Fred Hiatt got out his crayons today to take on Social Security supporters who "pursue a maddening strategy of minimizing the existence of any problem and accusing those who seek solutions of trying to destroy Social Security."
Dean Baker responds:
The piece begins by telling readers that: "THIS YEAR, for the first time since 1983, Social Security will pay out more in benefits than it receives from payroll taxes -- $41 billion. This development is not an emergency, but it is a warning sign (emphasis in original)." It certainly is a warning sign. The falloff in Social Security tax revenue is a warning that the economy is seriously depressed due to the collapse of the housing bubble. Double digit unemployment leads to all sorts of problems, including the strains that it places on pension funds like Social Security.
In a sane newspaper the next sentence would be pointing out the urgent need to get back to full employment. Instead the Post tells readers:
"Too soon, this year's anomaly will become the norm. By 2037, all the Social Security reserves will have been drained and the income flowing into the program will only be enough to pay 75 percent of scheduled benefits. If that sounds tolerable, consider that two-thirds of seniors rely on Social Security as their main source of income. The average annual benefit is $14,000. Those who care most about avoiding such painful cuts ought to be working on ways to bolster the program's finances -- and soon, when the necessary changes will be less drastic than if action is postponed."
Let's see, it would be intolerable to have Social Security pay 75 percent of scheduled benefits in 2037, but one of the Post preferred cuts is raising the retirement age to 70, a 15 percent cut in benefits when fully phased in. So the Post thinks it would be just fine to have beneficiaries get 85 percent of scheduled benefits in 2037.
Of course doing nothing today, or for the next decade, or even the next two decades, does not imply that beneficiaries will see their benefits cuts by 25 percent in 2037. The Post may not be familiar with the way Congress works, but it tends to wait until issues require action. They would know this if they had heard about the Greenspan Commission, which was established in 1982 to deal with Social Security's last crisis. It produced a set of fixes which is now expected to keep the program solvent for 54 years, and no one missed a check....
That is not a good environment in which to debate substantial changes to the country's most important social program. Since there are several decades until the program faces any real problems, it is entirely reasonable for those who support the program to focus on educating the public about the program's financial health and to seek to delay any major changes until the Peterson-type misinformation campaigns have been defeated.
Social Security is for the little people, don't you know. Hiatt and crew are not going to be trying to survive in their dotage on Social Security alone, but they sure want the rest of us to have tighten our belts and work until we drop.

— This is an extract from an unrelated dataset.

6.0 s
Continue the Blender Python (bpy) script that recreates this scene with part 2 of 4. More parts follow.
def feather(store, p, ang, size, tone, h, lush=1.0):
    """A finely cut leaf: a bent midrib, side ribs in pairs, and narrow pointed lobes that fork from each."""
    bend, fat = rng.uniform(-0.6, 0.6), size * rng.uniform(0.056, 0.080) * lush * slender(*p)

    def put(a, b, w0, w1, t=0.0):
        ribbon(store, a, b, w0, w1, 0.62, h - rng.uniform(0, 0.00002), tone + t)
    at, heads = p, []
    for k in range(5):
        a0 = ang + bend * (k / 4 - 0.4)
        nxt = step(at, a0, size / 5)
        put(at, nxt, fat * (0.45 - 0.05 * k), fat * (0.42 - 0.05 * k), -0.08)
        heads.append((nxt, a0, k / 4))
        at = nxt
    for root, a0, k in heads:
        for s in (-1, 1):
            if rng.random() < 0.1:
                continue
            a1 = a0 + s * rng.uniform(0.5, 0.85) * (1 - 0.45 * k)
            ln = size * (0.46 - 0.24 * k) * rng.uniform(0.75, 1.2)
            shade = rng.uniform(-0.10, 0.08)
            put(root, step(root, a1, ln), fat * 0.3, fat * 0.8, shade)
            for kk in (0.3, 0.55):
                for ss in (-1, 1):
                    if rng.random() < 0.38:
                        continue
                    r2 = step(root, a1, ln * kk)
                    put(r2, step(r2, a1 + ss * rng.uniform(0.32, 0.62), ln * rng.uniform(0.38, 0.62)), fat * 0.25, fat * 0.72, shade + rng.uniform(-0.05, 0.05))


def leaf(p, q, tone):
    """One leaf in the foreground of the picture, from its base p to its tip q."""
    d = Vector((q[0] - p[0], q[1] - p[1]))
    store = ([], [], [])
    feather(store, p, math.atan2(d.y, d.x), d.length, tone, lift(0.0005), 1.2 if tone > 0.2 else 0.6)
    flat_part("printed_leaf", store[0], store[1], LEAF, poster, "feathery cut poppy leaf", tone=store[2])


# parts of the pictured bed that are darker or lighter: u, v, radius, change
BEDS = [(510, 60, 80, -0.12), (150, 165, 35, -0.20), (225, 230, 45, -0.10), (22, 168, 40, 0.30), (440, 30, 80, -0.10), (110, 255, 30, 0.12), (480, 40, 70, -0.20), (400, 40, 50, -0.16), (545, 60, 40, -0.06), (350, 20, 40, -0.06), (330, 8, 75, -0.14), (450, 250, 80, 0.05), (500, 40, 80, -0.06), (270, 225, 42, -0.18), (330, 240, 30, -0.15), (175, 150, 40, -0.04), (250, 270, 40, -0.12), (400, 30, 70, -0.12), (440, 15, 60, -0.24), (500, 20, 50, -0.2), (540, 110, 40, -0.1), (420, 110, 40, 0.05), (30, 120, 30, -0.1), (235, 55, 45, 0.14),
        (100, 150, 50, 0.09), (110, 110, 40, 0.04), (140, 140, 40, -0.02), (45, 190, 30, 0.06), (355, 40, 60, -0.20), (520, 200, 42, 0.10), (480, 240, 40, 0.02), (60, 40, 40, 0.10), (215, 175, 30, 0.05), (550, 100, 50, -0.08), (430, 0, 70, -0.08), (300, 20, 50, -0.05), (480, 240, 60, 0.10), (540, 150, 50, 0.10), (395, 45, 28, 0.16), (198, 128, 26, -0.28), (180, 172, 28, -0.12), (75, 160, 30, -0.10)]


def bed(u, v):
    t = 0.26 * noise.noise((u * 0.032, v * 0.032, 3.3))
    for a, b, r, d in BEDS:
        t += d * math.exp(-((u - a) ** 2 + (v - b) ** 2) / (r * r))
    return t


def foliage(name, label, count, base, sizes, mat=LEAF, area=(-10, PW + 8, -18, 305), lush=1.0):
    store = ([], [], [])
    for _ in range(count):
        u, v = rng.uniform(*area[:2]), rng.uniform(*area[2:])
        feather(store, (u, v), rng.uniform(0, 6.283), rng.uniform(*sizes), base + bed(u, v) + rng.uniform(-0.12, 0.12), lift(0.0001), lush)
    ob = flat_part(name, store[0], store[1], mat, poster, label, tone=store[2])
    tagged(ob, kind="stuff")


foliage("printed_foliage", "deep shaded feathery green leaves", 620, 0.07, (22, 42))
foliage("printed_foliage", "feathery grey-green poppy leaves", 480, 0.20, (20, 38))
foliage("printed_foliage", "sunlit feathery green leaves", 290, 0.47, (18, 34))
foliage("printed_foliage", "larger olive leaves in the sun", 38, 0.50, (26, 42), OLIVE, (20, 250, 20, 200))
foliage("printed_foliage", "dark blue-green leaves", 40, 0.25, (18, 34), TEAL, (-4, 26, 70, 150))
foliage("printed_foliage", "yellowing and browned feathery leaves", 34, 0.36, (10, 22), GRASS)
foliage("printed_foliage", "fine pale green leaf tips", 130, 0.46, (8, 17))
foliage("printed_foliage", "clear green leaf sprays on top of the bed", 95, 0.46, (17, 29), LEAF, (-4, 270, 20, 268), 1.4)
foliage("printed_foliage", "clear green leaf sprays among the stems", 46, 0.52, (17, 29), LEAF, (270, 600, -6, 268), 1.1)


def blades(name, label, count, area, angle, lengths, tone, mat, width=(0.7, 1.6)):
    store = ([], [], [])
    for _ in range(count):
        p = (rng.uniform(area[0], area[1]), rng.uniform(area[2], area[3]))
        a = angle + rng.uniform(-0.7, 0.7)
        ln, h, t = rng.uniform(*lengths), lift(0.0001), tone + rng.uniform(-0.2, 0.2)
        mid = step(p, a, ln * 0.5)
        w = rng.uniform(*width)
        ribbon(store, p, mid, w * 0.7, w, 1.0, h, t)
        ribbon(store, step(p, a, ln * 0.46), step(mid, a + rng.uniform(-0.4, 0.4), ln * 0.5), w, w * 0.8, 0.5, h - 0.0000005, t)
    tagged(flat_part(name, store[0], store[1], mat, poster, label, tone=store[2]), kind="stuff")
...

Meanwhile, the rest of us weigh in on the issue in the form of an AARP poll.
The poll, which was provided exclusively to HuffPost, finds that 85 percent of adults oppose cutting Social Security to reduce the deficit; 72 percent "strongly oppose" doing so.
Numbers like that simply don't appear in surveys of almost any other national issue that is subject to debate.

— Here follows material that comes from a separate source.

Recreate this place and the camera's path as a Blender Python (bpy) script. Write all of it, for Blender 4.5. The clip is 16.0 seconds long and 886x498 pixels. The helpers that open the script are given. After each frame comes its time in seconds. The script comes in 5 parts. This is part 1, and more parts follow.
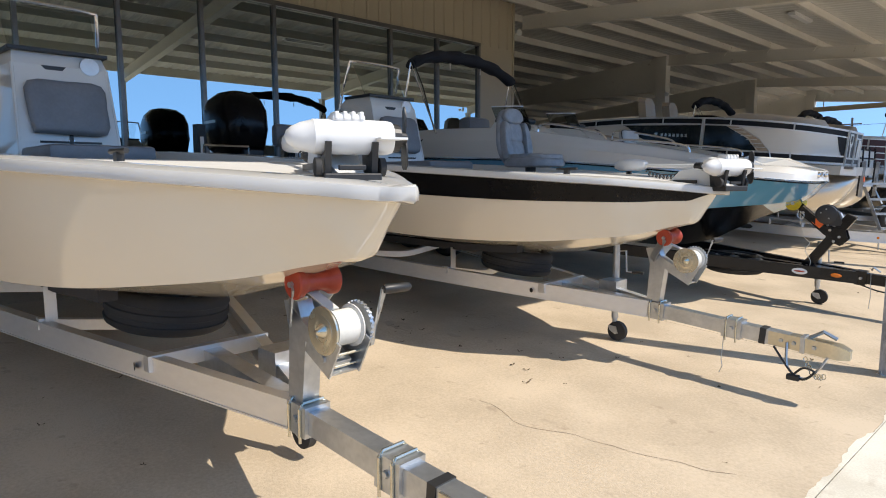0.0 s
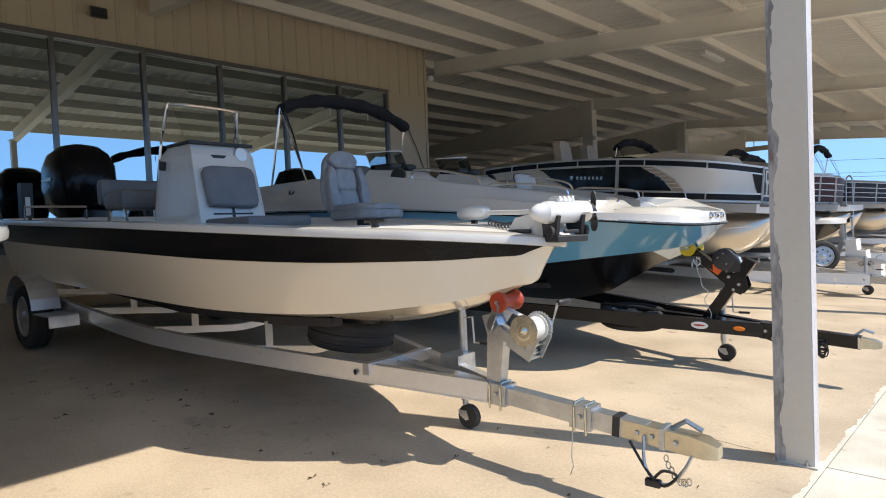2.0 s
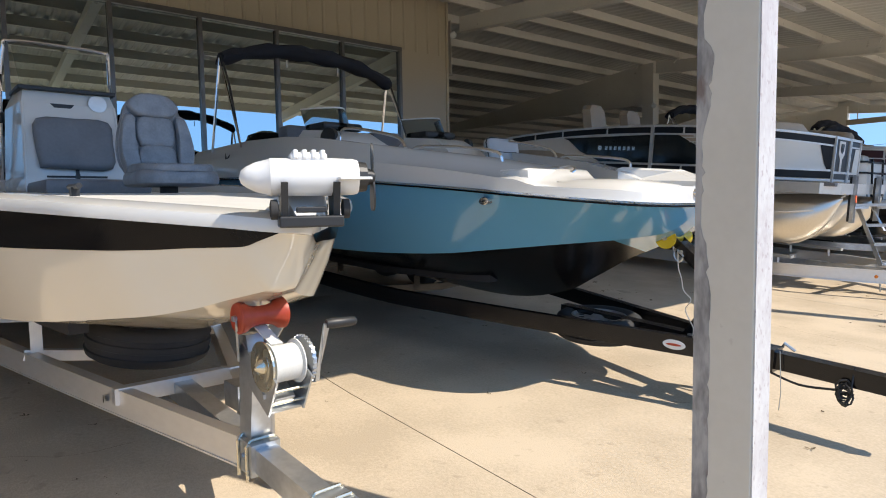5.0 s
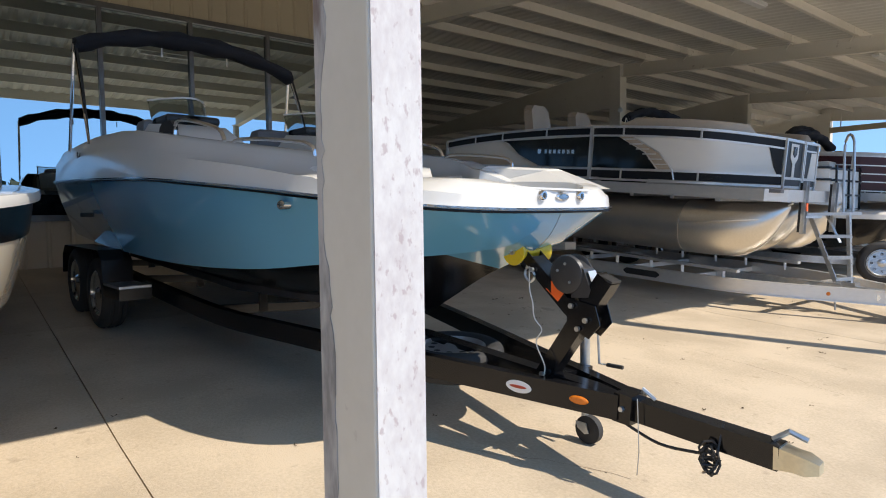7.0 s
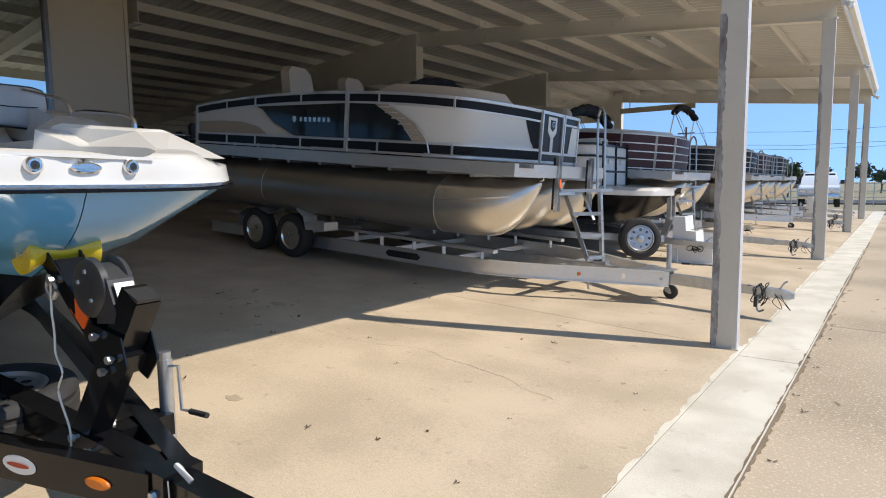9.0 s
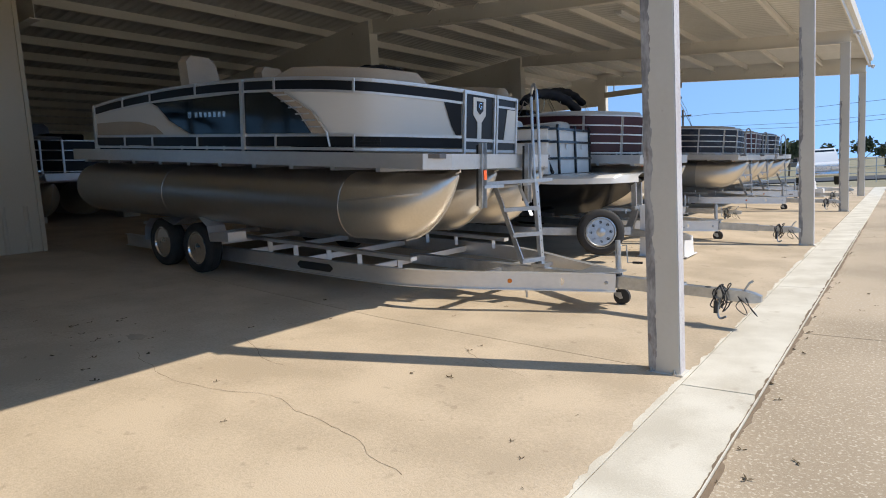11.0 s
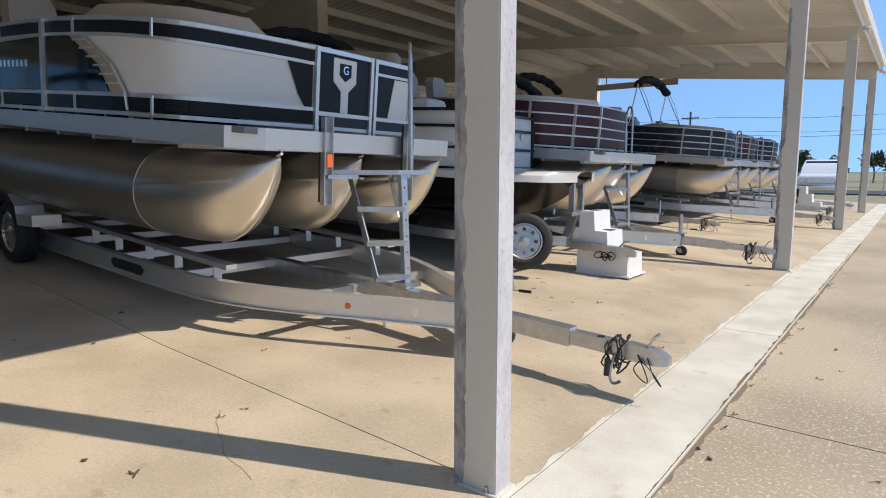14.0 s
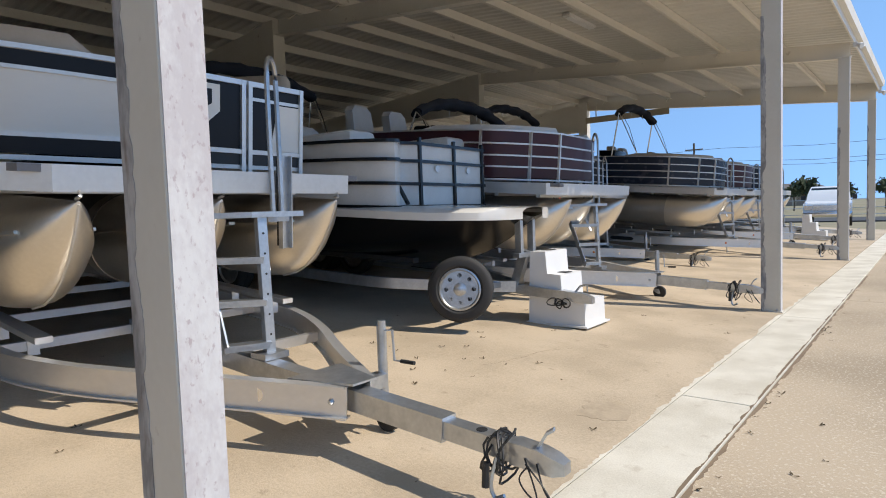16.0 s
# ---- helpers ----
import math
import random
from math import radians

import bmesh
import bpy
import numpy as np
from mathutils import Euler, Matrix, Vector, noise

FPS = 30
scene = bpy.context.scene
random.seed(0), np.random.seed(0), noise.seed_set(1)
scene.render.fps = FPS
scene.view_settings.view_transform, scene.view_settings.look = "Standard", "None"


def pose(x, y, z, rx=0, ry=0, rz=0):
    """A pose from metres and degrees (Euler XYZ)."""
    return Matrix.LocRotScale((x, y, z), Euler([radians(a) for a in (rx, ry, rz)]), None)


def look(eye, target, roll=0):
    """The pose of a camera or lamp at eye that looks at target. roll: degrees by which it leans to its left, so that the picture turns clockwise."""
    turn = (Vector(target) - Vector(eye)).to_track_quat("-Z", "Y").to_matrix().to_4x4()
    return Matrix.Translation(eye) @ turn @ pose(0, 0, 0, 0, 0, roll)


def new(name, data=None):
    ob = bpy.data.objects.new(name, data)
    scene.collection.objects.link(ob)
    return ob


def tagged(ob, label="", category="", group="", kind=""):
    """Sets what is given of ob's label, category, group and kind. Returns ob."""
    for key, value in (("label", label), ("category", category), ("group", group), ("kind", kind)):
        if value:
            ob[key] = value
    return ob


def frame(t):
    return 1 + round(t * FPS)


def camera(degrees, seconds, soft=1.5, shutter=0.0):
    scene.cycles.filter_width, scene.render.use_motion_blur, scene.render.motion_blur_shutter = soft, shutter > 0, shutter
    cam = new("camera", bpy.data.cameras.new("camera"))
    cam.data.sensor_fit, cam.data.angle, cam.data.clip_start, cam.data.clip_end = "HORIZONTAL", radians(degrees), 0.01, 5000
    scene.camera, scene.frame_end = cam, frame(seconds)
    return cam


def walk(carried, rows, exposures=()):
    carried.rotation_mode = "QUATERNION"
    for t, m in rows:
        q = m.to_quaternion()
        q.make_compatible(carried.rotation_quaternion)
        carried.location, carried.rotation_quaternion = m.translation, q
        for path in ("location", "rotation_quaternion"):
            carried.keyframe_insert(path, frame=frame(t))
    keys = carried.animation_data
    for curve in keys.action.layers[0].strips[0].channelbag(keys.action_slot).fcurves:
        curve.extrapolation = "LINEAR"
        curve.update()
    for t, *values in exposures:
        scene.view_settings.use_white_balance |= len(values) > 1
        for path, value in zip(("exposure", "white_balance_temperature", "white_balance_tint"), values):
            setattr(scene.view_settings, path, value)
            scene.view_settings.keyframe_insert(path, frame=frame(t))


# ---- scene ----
cam = camera(71.4, 16.0, soft=1.0)
PATH = [
    (0, (-0.209, 1.165, 1.541), (-1.668, 2.514, 1.308), -0.2),
    (0.5, (-0.16, 1.548, 1.536), (-1.624, 2.902, 1.375), -0.3),
    (1, (-0.173, 1.926, 1.529), (-1.649, 3.267, 1.367), -0.3),
    (1.5, (-0.204, 2.281, 1.533), (-1.634, 3.673, 1.41), -1.1),
    (2, (-0.155, 2.658, 1.547), (-1.537, 4.102, 1.474), -2.4),
    (2.5, (-0.15, 2.996, 1.533), (-1.578, 4.392, 1.422), -1.2),
    (3, (-0.154, 3.365, 1.524), (-1.623, 4.713, 1.371), -0.1),
    (3.5, (-0.071, 3.742, 1.541), (-1.591, 5.032, 1.381), -1.5),
    (3.7, (-0.037, 3.879, 1.544), (-1.584, 5.137, 1.383), -1.0),
    (5.8, (-0.205, 5.262, 1.484), (-1.784, 6.486, 1.353), -0.9),
    (6, (-0.185, 5.408, 1.487), (-1.78, 6.611, 1.38), -0.3),
    (6.3, (-0.143, 5.612, 1.472), (-1.737, 6.816, 1.387), 0.1),
    (6.5, (-0.107, 5.765, 1.466), (-1.7, 6.97, 1.38), -0.1),
    (7, (-0.103, 6.183, 1.463), (-1.663, 7.429, 1.344), -0.7),
    (7.5, (-0.142, 6.599, 1.466), (-1.564, 7.998, 1.316), 0.1),
    (8, (-0.097, 7.01, 1.471), (-1.35, 8.557, 1.283), -1.9),
    (8.5, (-0.018, 7.406, 1.458), (-1.235, 8.983, 1.282), -1.8),
    (9, (-0.01, 7.816, 1.461), (-1.196, 9.413, 1.257), -0.7),
    (9.5, (0.041, 8.193, 1.447), (-1.062, 9.85, 1.258), -1.3),
    (9.7, (0.077, 8.337, 1.452), (-1.015, 10.002, 1.273), -2.0),
    (11.8, (0.125, 9.976, 1.418), (-1.147, 11.498, 1.164), -2.5),
    (12, (0.112, 10.127, 1.424), (-1.156, 11.652, 1.171), -1.5),
    (12.5, (0.126, 10.448, 1.435), (-1.073, 12.027, 1.174), -1.4),
    (13, (0.169, 10.772, 1.424), (-1.009, 12.371, 1.184), -3.0),
    (13.5, (0.187, 11.105, 1.398), (-1.043, 12.66, 1.134), -1.6),
    (14, (0.24, 11.473, 1.394), (-0.968, 13.047, 1.142), -0.0),
    (14.5, (0.312, 11.853, 1.38), (-0.886, 13.441, 1.173), -2.6),
    (15, (0.324, 12.197, 1.354), (-0.946, 13.727, 1.139), -2.1),
    (15.5, (0.296, 12.535, 1.354), (-0.975, 14.067, 1.161), -1.4),
    (16, (0.338, 12.845, 1.364), (-0.907, 14.406, 1.241), -1.9),
]
walk(cam, [(t, look(eye, target, roll)) for t, eye, target, roll in PATH],
     [(0, 0.86), (1.5, 0.91), (3.5, 0.99), (6.5, 0.96), (8, 0.78), (9.5, 0.70), (12, 0.62), (16, 0.58)])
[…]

In fact, the AARP survey turns conventional wisdom about taxes on its head: half of all non-retired adults said that they would be willing to pay higher payroll taxes to ensure that Social Security will be there for them; 57 percent of adults under 50 would be willing to pay such a tax....
The strong support for the program isn't ideological but personal and visceral. Cutting Social Security would bring real pain, survey respondents said. Just shy of two-thirds say that their family would be hit hard if Social Security were cut. Eighty percent of Americans say that Social Security alleviates the financial burden of taking care of parents. Prior to the enactment of Social Security, the elderly consistently drained the savings of their children in their waning days or were shipped off to homes known as "poor houses" -- a phrase that survives today as a cliché disconnected from its original use.
The Social Security denialists aren't the ones who argue for taking a measured approach to reforms of the system. The real denialists are the ones who think it's politically popular to start messing with this American institution in the name of deficit reduction.